Condenação de dois está aquém da responsabilidade pelas 19 mortes, diz advogado

16/04/2006 - 20h06

Alessandra Bastos
Enviada especial

Eldorado dos Carajás (PA) – Há dez anos, José Batista acompanha o processo de reforma agrária no Pará. Advogado, ele é responsável pela defesa dos agricultores do Movimento dos Trabalhadores Rurais Sem terra (MST) e membro da coordenação da Comissão Pastoral da Terra (CPT) no município de Marabá.

Nesta entrevista, Batista falou sobre o confronto que resultou na morte de 19 agricultores sem-terra e deixou outros 69 feridos. Ocorrido em 17 de abril de 1996, o conflito ficou conhecido como o "Massacre de Eldorado dos Carajás".

Agência Brasil – Dez anos após o confronto, qual a posição da CPT sobre o caso?
José Batista - Temos consciência dos interesses políticos que rondaram o processo. O comportamento do próprio Tribunal de Justiça é muito questionável. E também do Ministério Público. Essas condições favoreceram aqueles que deram a ordem [de desobstrução da rodovia PA-150, onde cerca de 1,5 mil trabalhadores faziam um protesto contra a demora na demarcação de terras]. Nosso entendimento é que eles também deveriam ser denunciados.

ABr - Não tem mingúem preso, mas dois comandantes foram condenados.
José Batista - Isso já é um avanço no histórico brasileiro de impunidade? A sensação que temos é que a impunidade venceu porque a condenação, apenas dos dois, está muito aquém daquilo que deveria ser a responsabilização das dezenove mortes. O fato de terem sido colocados em liberdade nos traz a preocupação de que, se perderem os recursos, a polícia não mais os encontre. Os dois fazendeiros acusados de matar o sindicalista João Canudo, em 1985, foram condenados a dezenove anos de prisão há mais de um ano. Perderam o recurso e a polícia não conseguiu localizá-los até hoje.

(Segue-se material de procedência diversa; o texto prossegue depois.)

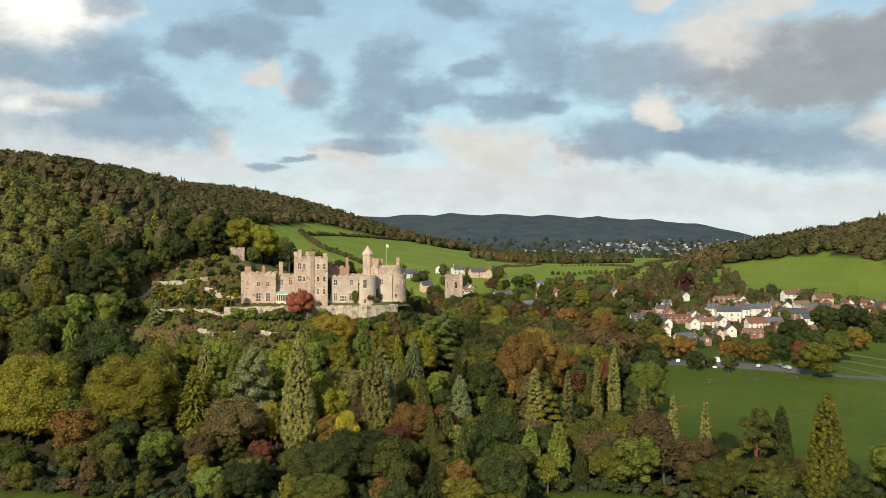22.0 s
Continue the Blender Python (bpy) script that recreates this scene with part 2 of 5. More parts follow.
def clu(x, y):
    """Castle plan coordinates: u along the front, v inwards."""
    dx, dy = x - CASTLE_O[0], y - CASTLE_O[1]
    return dx * CD[0] + dy * CD[1], dx * CN[0] + dy * CN[1]


def ripple(x, y):
    return np.sin(x * 0.031 + 1.3) * np.cos(y * 0.027) + 0.5 * np.sin(x * 0.083 + y * 0.061)


def ridge(x, y):
    """Along and across the long wooded ridge, across positive towards the camera's side."""
    dx, dy = x - 100.0, y - 1090.0
    return dx * 0.876 + dy * 0.482, dx * 0.482 - dy * 0.876


def height(x, y):
    x, y = np.asarray(x, float), np.asarray(y, float)
    u = 0.75 * x + 0.66 * y
    base = 0.08 * 40 * np.logaddexp(0, (u - 250) / 40)
    base = np.minimum(base, 42)
    base = np.where(x < -60, base * np.exp(-(((x + 60) / 260) ** 2)), base)
    # the tor
    dx, dy = x + 22, y - 442
    r2 = (dx / np.where(dx < 0, 85, 100)) ** 2 + (dy / np.where(dy < 0, 100, 110)) ** 2
    tor = 58 * np.exp(-(r2 ** 1.12))
    h = base + 1.6 * np.exp(-(((x - 185) / 45) ** 2 + ((y - 318) / 45) ** 2)) + tor * np.clip(1 - base / 120, 0.5, 1)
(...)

ABr - Quando o senhor diz "aquém da responsabilização", refere-se aos que estariam acima, na cadeia de comando, ou aos que teriam efetuado os disparos?
José Batista - Aos dois níveis. Quando a pista foi desobstruída, foram recolhidos apenas seis corpos. Esses foram mortos no conflito. Depois da pista desocupada, aqueles que ficaram feridos à margem da estrada, e que não tinham condições de correr, foram executados. Infelizmente, a cena do crime foi totalmente deformada pela própria polícia. As provas foram omitidas e isso fez com que a identificação dos policiais ficasse muito difícil. Então houve absolvição de todos.

ABr - Em relação aos seis mortos durante a desocupação. Naquele momento, foi um conflito?
José Batista - Não houve conflito. Houve um massacre. O sinal para o batalhão de Paraopebas avançar seria o som de tiros. A distância era de aproximadamente 400 metros. A equipe que fez a filmagem estava do lado do batalhão de Paraopebas. Quando ouviu os primeiros tiros, o cinegrafista saiu caminhando por entre o povo. Ali já havia trabalhadores caídos. A imagem que aparece nos jornais, em que os trabalhadores avançam contra a tropa do coronel Pantoja [Mário Colares Pantoja, um dos dois comandantes da operação], foi quando ele chegou lá. Já haviam ocorrido tiros e já tinham duas pessoas caídas.

ABr – Então a imagem não foi iniciada no começo do conflito?
José Batista - Quando o conflito iniciou, o cinegrafista estava no mínimo há 400 metros do outro lado. Teve que atravessar toda a multidão para chegar no local.

ABr - Mas ele não diz isso?
José Batista -Ele fala claramente que estava do lado inverso.